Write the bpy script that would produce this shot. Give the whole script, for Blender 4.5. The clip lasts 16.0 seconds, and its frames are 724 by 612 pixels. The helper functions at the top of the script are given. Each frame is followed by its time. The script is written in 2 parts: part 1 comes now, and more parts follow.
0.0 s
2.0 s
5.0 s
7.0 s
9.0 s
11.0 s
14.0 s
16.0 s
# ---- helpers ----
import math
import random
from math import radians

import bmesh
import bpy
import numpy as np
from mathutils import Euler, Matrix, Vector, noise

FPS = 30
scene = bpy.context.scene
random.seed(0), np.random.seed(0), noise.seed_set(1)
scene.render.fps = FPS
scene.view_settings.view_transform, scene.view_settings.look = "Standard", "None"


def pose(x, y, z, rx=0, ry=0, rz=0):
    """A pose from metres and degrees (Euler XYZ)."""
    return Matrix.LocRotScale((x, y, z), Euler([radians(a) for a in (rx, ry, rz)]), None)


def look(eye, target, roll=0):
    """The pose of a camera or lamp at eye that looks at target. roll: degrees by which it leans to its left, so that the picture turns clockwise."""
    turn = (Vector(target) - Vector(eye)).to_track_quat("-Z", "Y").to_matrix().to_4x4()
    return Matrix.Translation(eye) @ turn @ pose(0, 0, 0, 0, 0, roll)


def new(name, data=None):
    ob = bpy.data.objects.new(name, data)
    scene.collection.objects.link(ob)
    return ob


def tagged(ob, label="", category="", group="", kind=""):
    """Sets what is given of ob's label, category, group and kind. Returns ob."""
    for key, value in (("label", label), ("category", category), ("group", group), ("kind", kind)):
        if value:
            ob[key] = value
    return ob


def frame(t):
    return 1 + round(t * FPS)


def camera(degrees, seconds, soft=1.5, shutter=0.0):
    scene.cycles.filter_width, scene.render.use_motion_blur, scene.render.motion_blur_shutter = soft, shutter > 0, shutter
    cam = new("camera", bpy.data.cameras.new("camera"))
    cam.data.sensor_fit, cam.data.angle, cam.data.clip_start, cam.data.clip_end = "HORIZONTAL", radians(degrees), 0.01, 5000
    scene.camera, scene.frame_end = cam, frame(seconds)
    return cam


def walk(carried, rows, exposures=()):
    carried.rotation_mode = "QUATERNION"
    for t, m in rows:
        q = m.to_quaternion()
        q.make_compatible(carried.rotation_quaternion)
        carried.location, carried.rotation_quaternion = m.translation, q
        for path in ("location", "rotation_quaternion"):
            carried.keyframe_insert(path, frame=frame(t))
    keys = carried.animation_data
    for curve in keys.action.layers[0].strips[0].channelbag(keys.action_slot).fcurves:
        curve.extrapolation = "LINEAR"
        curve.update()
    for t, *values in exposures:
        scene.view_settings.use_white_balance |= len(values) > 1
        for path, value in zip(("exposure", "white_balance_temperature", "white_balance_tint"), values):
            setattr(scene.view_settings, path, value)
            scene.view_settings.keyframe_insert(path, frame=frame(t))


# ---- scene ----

# STATED TASK:
Return the full listing, character for character.

# SOLUTION TO THE EXERCISE:
Write the bpy script that would produce this shot. Give the whole script, for Blender 4.5. The clip lasts 16.0 seconds, and its frames are 724 by 612 pixels. The helper functions at the top of the script are given. Each frame is followed by its time. The script is written in 2 parts: part 1 comes now, and more parts follow.
0.0 s
2.0 s
5.0 s
7.0 s
9.0 s
11.0 s
14.0 s
16.0 s
# ---- helpers ----
import math
import random
from math import radians

import bmesh
import bpy
import numpy as np
from mathutils import Euler, Matrix, Vector, noise

FPS = 30
scene = bpy.context.scene
random.seed(0), np.random.seed(0), noise.seed_set(1)
scene.render.fps = FPS
scene.view_settings.view_transform, scene.view_settings.look = "Standard", "None"


def pose(x, y, z, rx=0, ry=0, rz=0):
    """A pose from metres and degrees (Euler XYZ)."""
    return Matrix.LocRotScale((x, y, z), Euler([radians(a) for a in (rx, ry, rz)]), None)


def look(eye, target, roll=0):
    """The pose of a camera or lamp at eye that looks at target. roll: degrees by which it leans to its left, so that the picture turns clockwise."""
    turn = (Vector(target) - Vector(eye)).to_track_quat("-Z", "Y").to_matrix().to_4x4()
    return Matrix.Translation(eye) @ turn @ pose(0, 0, 0, 0, 0, roll)


def new(name, data=None):
    ob = bpy.data.objects.new(name, data)
    scene.collection.objects.link(ob)
    return ob


def tagged(ob, label="", category="", group="", kind=""):
    """Sets what is given of ob's label, category, group and kind. Returns ob."""
    for key, value in (("label", label), ("category", category), ("group", group), ("kind", kind)):
        if value:
            ob[key] = value
    return ob


def frame(t):
    return 1 + round(t * FPS)


def camera(degrees, seconds, soft=1.5, shutter=0.0):
    scene.cycles.filter_width, scene.render.use_motion_blur, scene.render.motion_blur_shutter = soft, shutter > 0, shutter
    cam = new("camera", bpy.data.cameras.new("camera"))
    cam.data.sensor_fit, cam.data.angle, cam.data.clip_start, cam.data.clip_end = "HORIZONTAL", radians(degrees), 0.01, 5000
    scene.camera, scene.frame_end = cam, frame(seconds)
    return cam


def walk(carried, rows, exposures=()):
    carried.rotation_mode = "QUATERNION"
    for t, m in rows:
        q = m.to_quaternion()
        q.make_compatible(carried.rotation_quaternion)
        carried.location, carried.rotation_quaternion = m.translation, q
        for path in ("location", "rotation_quaternion"):
            carried.keyframe_insert(path, frame=frame(t))
    keys = carried.animation_data
    for curve in keys.action.layers[0].strips[0].channelbag(keys.action_slot).fcurves:
        curve.extrapolation = "LINEAR"
        curve.update()
    for t, *values in exposures:
        scene.view_settings.use_white_balance |= len(values) > 1
        for path, value in zip(("exposure", "white_balance_temperature", "white_balance_tint"), values):
            setattr(scene.view_settings, path, value)
            scene.view_settings.keyframe_insert(path, frame=frame(t))


# ---- scene ----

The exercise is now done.